Light geeft een goed beeld van alle kleine en grote ergernissen die er over en weer waren. Virginia Woolf en Nellie Boxall maakten ruzie over het gewicht van de kolenkit en de bereiding van marmelade, Nellie werd ontslagen of nam ontslag, ze maakten het weer goed en zo ging het jarenlang door. Jammer is dat er van Nellie weinig geschreven bronnen bekend zijn, waardoor het onvermijdelijk wordt dat de klaagzangen van Woolf domineren en onsympathiek aandoen. Het lijkt echter realistisch om te veronderstellen dat er ‘downstairs’ net zo hard geklaagd en geroddeld werd over ‘upstairs’ als vice versa. Beide groepen waren tot elkaar veroordeeld.
Dat het leven van de dienstboden – Light beperkt zich niet tot de levens van Nellie en de haren, maar biedt een bredere sociologische schets van hun lotgenoten – geen pretje was, is duidelijk. Maar mevrouwen hadden het ook niet gemakkelijk. Virginia Woolf was – tenminste in theorie – een socialiste, zij was modern, zij wilde niet zo formeel met haar personeel omgaan als haar moeder dat had gedaan. Haar huishoudelijke hulp hoefde geen uniform te dragen en kon eens per jaar een logé ontvangen. Ze wilde op min of meer gelijke voet met haar personeel omgaan. Maar dat lukte matig: Nellie en de haren waren ‘te ongeletterd’, te primitief, te emotioneel in Woolfs snobistische ogen. En daarbij: hoe hartelijk en vriendschappelijk Woolf ook wilde zijn, Nellie moest wel doen wat haar opgedragen werd. Dat wrong. Light laat zien dat Virginia Woolf niet goed wist hoe ze een mevrouw moest zijn. Het is een probleem dat sommige vrouwen van vandaag zullen herkennen in relatie tot hun Poolse, Braziliaanse, Ghanese en soms Nederlandse huishoudelijke hulp. Hoe zeg je tegen iemand met wie je op semi-vriendschappelijke manier lijkt om te gaan dat ze je bad beter schoon moet schrobben?

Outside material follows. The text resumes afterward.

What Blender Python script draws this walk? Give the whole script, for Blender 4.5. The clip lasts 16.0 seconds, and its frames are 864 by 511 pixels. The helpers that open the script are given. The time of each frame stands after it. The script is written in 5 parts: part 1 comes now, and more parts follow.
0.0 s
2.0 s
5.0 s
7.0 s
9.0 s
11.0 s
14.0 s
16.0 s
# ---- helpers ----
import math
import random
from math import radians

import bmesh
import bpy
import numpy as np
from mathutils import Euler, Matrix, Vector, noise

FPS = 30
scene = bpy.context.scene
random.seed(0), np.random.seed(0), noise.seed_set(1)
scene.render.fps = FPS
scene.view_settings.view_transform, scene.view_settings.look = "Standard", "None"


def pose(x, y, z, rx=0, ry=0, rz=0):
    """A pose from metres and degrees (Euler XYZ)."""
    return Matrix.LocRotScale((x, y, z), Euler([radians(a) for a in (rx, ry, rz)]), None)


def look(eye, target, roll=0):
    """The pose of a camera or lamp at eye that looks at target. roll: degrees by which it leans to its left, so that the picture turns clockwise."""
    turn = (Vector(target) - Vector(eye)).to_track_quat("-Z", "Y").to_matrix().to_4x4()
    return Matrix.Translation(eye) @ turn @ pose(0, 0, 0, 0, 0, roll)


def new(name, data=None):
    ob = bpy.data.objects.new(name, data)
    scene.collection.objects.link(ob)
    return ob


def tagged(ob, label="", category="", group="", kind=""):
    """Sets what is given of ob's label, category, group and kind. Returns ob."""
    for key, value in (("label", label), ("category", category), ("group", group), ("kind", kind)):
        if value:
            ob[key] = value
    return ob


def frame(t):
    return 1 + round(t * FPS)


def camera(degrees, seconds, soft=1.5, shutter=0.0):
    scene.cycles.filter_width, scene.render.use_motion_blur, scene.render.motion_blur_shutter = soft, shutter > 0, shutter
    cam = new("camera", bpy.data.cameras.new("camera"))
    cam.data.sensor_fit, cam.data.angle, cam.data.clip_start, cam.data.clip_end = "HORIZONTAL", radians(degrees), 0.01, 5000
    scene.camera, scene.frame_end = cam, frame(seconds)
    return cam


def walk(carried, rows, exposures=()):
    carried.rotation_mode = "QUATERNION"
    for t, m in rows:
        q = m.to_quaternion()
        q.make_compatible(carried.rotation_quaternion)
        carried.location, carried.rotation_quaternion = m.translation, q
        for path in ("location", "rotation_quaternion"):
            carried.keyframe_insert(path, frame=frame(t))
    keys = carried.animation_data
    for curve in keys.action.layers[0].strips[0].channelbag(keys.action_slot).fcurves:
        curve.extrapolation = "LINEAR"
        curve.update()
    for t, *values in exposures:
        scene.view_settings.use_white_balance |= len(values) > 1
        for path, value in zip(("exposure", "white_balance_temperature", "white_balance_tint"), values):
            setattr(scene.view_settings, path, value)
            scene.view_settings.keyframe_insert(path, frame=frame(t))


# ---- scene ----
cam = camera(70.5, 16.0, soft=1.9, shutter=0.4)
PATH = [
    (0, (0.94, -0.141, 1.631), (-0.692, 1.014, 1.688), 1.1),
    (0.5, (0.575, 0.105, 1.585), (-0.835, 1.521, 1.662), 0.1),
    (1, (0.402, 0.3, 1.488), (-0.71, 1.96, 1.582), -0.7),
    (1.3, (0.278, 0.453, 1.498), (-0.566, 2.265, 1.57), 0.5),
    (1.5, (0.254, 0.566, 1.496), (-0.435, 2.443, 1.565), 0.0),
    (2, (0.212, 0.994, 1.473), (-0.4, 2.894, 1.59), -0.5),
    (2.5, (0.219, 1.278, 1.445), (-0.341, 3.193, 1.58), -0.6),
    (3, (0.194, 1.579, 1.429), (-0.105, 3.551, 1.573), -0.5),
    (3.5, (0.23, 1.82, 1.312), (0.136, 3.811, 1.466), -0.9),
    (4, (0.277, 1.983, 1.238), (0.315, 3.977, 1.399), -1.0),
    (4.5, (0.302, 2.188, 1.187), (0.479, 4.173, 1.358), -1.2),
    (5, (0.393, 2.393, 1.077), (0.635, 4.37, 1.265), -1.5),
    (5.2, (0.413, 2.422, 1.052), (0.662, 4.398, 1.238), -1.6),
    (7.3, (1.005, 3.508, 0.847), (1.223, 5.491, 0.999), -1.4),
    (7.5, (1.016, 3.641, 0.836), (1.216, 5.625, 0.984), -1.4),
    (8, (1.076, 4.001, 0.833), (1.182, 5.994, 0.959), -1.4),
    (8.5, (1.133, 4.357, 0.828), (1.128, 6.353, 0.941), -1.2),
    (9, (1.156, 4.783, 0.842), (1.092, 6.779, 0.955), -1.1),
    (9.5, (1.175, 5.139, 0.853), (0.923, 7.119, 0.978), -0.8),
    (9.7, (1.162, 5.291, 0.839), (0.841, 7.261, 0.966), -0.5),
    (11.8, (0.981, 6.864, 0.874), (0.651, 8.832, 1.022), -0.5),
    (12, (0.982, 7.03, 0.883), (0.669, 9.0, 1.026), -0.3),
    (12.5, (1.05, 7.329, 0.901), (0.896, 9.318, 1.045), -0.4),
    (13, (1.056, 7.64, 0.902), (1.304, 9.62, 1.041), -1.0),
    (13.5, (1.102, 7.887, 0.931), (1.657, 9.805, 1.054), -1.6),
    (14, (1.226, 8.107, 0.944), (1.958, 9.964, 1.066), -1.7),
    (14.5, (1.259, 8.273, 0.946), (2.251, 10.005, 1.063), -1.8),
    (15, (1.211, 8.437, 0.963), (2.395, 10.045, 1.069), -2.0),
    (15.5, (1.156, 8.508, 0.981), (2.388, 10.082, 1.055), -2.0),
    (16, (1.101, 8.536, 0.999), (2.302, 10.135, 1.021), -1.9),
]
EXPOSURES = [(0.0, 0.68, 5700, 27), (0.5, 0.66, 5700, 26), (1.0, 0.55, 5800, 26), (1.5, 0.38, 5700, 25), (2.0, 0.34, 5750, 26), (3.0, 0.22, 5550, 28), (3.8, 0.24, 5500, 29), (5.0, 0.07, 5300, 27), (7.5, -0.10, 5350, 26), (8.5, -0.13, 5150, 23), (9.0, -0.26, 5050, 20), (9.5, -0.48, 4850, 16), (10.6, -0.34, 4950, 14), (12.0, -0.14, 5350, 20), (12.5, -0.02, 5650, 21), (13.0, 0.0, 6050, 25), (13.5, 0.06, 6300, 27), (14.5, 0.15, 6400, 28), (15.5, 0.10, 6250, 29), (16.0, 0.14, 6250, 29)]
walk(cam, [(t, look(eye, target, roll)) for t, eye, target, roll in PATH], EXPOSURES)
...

De wederzijdse afhankelijkheid van boven- en ondergeschikten was niet alleen praktisch, maar in het geval van Virginia Woolf en haar personeel ook emotioneel. Het ging niet alleen om ‘goed verzorgd’ dan wel ‘goed betaald’ worden, beide partijen wilden ook door de ander gewaardeerd worden. In haar dagboek mokte Virginia Woolf na de zoveelste ruzie met Nellie gekwetst: ‘Ze geeft niet om mij.’ En toen Nellie Boxall (die nadat ze eindelijk echt bij de Woolfs was vertrokken nog een mooie promotie maakte en een tijdlang de zeer gewaardeerde huishoudster was van het beroemde acteursechtpaar Charles Laughton en Elsa Lanchester) in 1956 door de bbc-radio werd geïnterviewd over haar tijd bij de Woolfs benadrukte ze hoe die allerliefste Mrs Woolf en zij voor elkaar hadden gezorgd in moeilijke tijden.

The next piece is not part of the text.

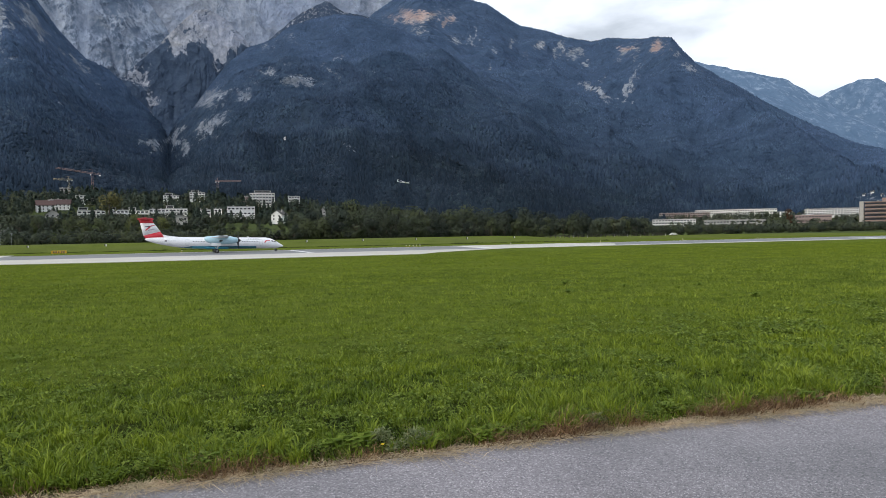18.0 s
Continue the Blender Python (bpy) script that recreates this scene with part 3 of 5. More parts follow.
FRONT_SPOTS = [(-35.2, 15.8, 0.9, 2.2, 0, 0.92), (-37.0, 12.6, 1.6, 1.4, -30, 0.74), (-38.6, 13.8, 2.4, 0.7, -20, 0.7), (-33.0, 15.9, 1.9, 0.6, -50, 0.9), (-38.1, 15.6, 2.0, 0.6, -20, 0.85), (-39.4, 11.5, 1.0, 0.8, 0, 0.55),
               (-38.5, 17.6, 2.6, 0.8, -25, 0.9), (-35.3, 16.2, 1.3, 1.2, 0, 0.62), (-38.4, 15.0, 1.6, 0.35, -30, 0.55), (-34.4, 13.05, 0.9, 0.7, -20, 0.45), (-36.2, 13.4, 0.7, 1.0, -30, 0.5), (-30.2, 13.4, 1.6, 0.4, -42, 0.75), (-31.2, 10.3, 0.8, 0.4, -30, 0.45), (-20.4, 11.35, 2.2, 0.8, 28, 0.8), (-17.8, 11.85, 0.9, 0.4, 25, 0.8), (-20.55, 9.15, 2.2, 0.75, 40, 0.8),
               (-23.2, 8.2, 1.0, 0.5, 50, 0.9), (-22.6, 7.3, 0.5, 0.9, -10, 0.9), (-24.9, 7.4, 1.3, 0.6, -38, 0.75), (-16.0, 13.78, 1.0, 0.4, -10, 0.72), (-9.6, 15.2, 0.5, 0.32, 0, 0.78), (-12.95, 13.06, 1.9, 0.55, -2, 0.95),
               (-10.3, 13.8, 1.3, 0.3, -35, 0.62), (-13.6, 16.6, 0.8, 0.5, 0, 0.5), (-15.6, 15.6, 1.6, 0.6, 30, 0.42), (-13.4, 16.6, 0.8, 0.9, -20, 0.40), (-17.0, 12.9, 1.4, 0.5, 20, 0.42), (-14.4, 14.6, 1.6, 0.5, -10, 0.42), (-7.0, 14.0, 0.9, 0.25, -30, 0.4), (-28.6, 11.6, 1.2, 0.3, -42, 0.45), (-8.6, 7.5, 1.7, 0.16, -22, 0.55), (-4.6, 6.45, 1.0, 0.13, -12, 0.6)]
REAR_SPOTS = [(-2.7, 18.45, 2.9, 0.75, 4, 0.85), (0.1, 18.0, 0.7, 0.6, 0, 0.75), (-2.5, 17.35, 0.9, 0.4, -8, 0.62), (2.5, 16.95, 0.25, 0.9, -25, 0.7), (0.87, 16.5, 0.8, 0.4, -15, 0.62), (2.66, 16.04, 0.6, 0.3, -30, 0.6), (5.75, 15.95, 0.45, 0.45, 0, 0.72),
              (3.77, 14.35, 0.3, 0.3, 0, 0.6), (6.65, 15.1, 0.15, 0.4, 20, 0.6), (4.3, 15.6, 0.5, 0.3, -40, 0.62), (8.1, 15.87, 0.8, 0.5, 10, 0.7), (8.7, 16.1, 0.3, 0.45, 0, 0.62), (9.95, 15.5, 0.42, 0.9, -8, 0.78), (11.0, 14.9, 0.8, 0.55, -10, 0.72),
              (12.15, 14.2, 0.3, 0.5, 0, 0.62), (15.45, 14.85, 1.1, 0.6, 20, 0.78), (16.1, 14.05, 0.5, 0.4, -35, 0.66), (18.05, 14.95, 0.95, 0.6, 0, 0.88), (19.4, 14.4, 0.6, 0.4, -30, 0.6), (15.8, 12.2, 0.26, 1.3, -27, 0.88), (16.25, 12.95, 0.3, 0.7, -20, 0.66),
              (15.1, 11.2, 0.22, 0.8, 30, 0.6), (13.1, 11.65, 2.2, 0.34, -28, 0.85), (12.6, 12.2, 0.9, 0.3, -35, 0.7), (13.4, 10.75, 0.9, 0.16, -12, 0.62), (13.5, 12.7, 0.2, 0.8, -25, 0.55), (16.0, 10.6, 0.7, 0.2, 40, 0.66), (20.85, 12.9, 0.9, 0.35, -30, 0.64), (20.2, 13.4, 0.5, 0.3, 0, 0.55),
              (16.7, 13.5, 0.6, 0.25, 30, 0.55), (18.7, 8.5, 2.0, 0.12, -25, 0.42), (33.3, 2.0, 1.3, 0.35, 0, 0.6)]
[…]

Alison Light schreef een mooi boek, een combinatie van biografie, sociale geschiedenis, literaire kritiek en fictie – met dit laatste element als het minst overtuigende onderdeel (de gedachten van Virginia Woolf fictief, in lichtelijk verheven stijl weergeven – niet doen), over een onderwerp dat ook vandaag de dag actueel is.